3 A further £982 million capital funding was announced in December 2012. The DfE has invited bids from LAs for this.

However, the Government’s 2010 Spending Review had reduced capital funding for schools by 60%.

The NAO found when the Government cancelled Building Schools for the Future (BSF) and the Primary Capital Programme it did not estimate what effect this would have on the number of available places.

The NAO also criticized aspects of the free school programme. The need for primary places is more acute but the majority of places in first- and second-wave free schools were in secondary schools. But this wasn’t the worst criticism. The NAO wrote: the DfE “currently lacks a full understanding of the impact its spending is having on the number of places created, and how funding is being used”.

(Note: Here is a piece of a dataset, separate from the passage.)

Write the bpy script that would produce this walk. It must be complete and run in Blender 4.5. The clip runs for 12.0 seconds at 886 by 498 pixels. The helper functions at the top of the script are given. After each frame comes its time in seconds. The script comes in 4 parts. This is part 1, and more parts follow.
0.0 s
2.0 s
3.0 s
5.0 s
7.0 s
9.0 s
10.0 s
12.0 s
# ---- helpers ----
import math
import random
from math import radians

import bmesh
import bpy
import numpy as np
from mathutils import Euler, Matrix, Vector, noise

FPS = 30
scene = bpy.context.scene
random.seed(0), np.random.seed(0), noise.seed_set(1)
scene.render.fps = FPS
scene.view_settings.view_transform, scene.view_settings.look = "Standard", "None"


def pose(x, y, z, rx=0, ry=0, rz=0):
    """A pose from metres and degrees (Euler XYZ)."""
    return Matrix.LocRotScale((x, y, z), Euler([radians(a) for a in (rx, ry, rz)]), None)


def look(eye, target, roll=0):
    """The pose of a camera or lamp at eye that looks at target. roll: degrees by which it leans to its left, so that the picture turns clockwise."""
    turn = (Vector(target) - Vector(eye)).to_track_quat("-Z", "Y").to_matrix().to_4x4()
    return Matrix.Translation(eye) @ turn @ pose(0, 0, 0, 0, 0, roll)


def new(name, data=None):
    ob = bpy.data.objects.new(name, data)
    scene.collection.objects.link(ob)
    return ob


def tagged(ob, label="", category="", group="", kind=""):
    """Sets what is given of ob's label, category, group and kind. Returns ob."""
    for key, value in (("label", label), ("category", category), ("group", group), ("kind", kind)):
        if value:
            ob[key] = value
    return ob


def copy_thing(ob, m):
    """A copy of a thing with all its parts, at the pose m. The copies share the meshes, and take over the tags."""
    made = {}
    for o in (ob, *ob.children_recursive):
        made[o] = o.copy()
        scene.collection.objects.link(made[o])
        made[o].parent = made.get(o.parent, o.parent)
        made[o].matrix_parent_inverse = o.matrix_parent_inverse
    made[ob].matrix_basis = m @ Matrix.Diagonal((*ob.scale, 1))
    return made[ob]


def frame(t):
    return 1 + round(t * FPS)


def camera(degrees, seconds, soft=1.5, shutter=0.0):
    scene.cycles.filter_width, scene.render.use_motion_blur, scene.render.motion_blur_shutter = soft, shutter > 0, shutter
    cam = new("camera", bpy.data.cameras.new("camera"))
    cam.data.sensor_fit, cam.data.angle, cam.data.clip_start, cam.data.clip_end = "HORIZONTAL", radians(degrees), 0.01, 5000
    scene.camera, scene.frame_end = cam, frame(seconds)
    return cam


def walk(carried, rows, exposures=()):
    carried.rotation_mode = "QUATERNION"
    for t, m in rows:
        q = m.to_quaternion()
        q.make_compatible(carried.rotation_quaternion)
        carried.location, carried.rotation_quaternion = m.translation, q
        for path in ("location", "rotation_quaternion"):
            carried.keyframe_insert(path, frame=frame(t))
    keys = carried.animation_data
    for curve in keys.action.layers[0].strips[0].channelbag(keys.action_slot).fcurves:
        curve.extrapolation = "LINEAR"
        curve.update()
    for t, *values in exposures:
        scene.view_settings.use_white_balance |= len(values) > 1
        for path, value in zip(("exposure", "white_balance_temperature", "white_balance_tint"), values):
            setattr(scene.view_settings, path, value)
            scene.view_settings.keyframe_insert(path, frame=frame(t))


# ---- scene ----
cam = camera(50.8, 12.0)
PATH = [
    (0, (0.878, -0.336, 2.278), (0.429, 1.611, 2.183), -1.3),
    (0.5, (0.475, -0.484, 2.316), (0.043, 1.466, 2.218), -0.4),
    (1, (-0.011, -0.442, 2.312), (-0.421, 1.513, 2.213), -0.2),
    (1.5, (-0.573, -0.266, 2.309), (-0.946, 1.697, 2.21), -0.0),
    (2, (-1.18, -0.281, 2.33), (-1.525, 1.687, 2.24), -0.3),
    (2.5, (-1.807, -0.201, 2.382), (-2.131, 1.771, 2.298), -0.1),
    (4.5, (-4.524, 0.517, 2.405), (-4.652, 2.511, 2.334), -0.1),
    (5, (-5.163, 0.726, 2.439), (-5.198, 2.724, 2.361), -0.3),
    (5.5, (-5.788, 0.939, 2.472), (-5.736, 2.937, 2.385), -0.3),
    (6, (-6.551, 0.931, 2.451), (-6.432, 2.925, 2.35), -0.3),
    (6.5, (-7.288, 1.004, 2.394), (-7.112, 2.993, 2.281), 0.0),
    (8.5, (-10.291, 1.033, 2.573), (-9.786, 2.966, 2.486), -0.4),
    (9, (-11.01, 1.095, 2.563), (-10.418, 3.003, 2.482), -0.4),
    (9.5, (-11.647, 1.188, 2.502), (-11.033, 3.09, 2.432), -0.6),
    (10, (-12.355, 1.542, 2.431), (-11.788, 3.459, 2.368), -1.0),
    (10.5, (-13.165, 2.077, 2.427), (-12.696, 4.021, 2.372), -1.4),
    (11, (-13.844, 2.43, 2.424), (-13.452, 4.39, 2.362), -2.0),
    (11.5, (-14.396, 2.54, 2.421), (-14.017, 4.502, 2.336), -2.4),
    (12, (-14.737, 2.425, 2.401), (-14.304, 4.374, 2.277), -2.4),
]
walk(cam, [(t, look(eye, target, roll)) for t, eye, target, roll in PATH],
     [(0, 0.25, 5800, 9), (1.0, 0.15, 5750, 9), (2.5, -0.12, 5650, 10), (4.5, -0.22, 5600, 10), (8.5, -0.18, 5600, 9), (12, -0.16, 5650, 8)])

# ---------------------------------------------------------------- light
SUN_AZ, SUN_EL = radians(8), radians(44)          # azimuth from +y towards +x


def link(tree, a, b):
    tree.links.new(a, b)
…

The Local Government Association has just released a further warning about school place shortages and has recommended a ban on free schools in areas with surpluses.

But Michael Gove told the Mail:

“Labour ‘were warned repeatedly that they hadn’t done enough to plan for a growing population – and once more it’s been left to the Coalition government to clean up the mess’. Labour cut 200,000 primary places, slashed the amount spent on areas of population growth, and let immigration soar – and all this in the middle of a baby boom.’”

The reduction in primary places under Labour was because the problem was one of oversupply (NAO). And there is still a national oversupply of primary places (NAO) - the problem is shortage hotspots. Labour addressed this with its £400m allocation per year from 2007/8.

The rise in immigration was due in part to a greater influx of EU citizens from the countries that joined the EU in 2004. Such citizens have the right to live and work here just as British citizens have the right to live and work in EU countries. And the “baby boom” wasn’t just fuelled by immigration but by changes in welfare benefits and the number of women in their 30s who had delayed childbirth and were now catching up (NAO).

But Gove’s rhetoric hides these facts:

1 The Government cut capital spending for schools in 2010.

2 Gove didn’t consider how cutting BSF would affect school place supply.

3 Gove has allowed free schools to set up where there’s no need.

4 Gove has diverted money to his pet projects (£1b overspend on the academies programme; £1.7b allocated to free schools).

5 Gove was Shadow Education Secretary from July 2007. If Labour knew about shortage hotspots in 2007, then Gove must have known also.

Gove has been Education Secretary for over three years – he can’t keep blaming the last Government for something that his actions have made worse.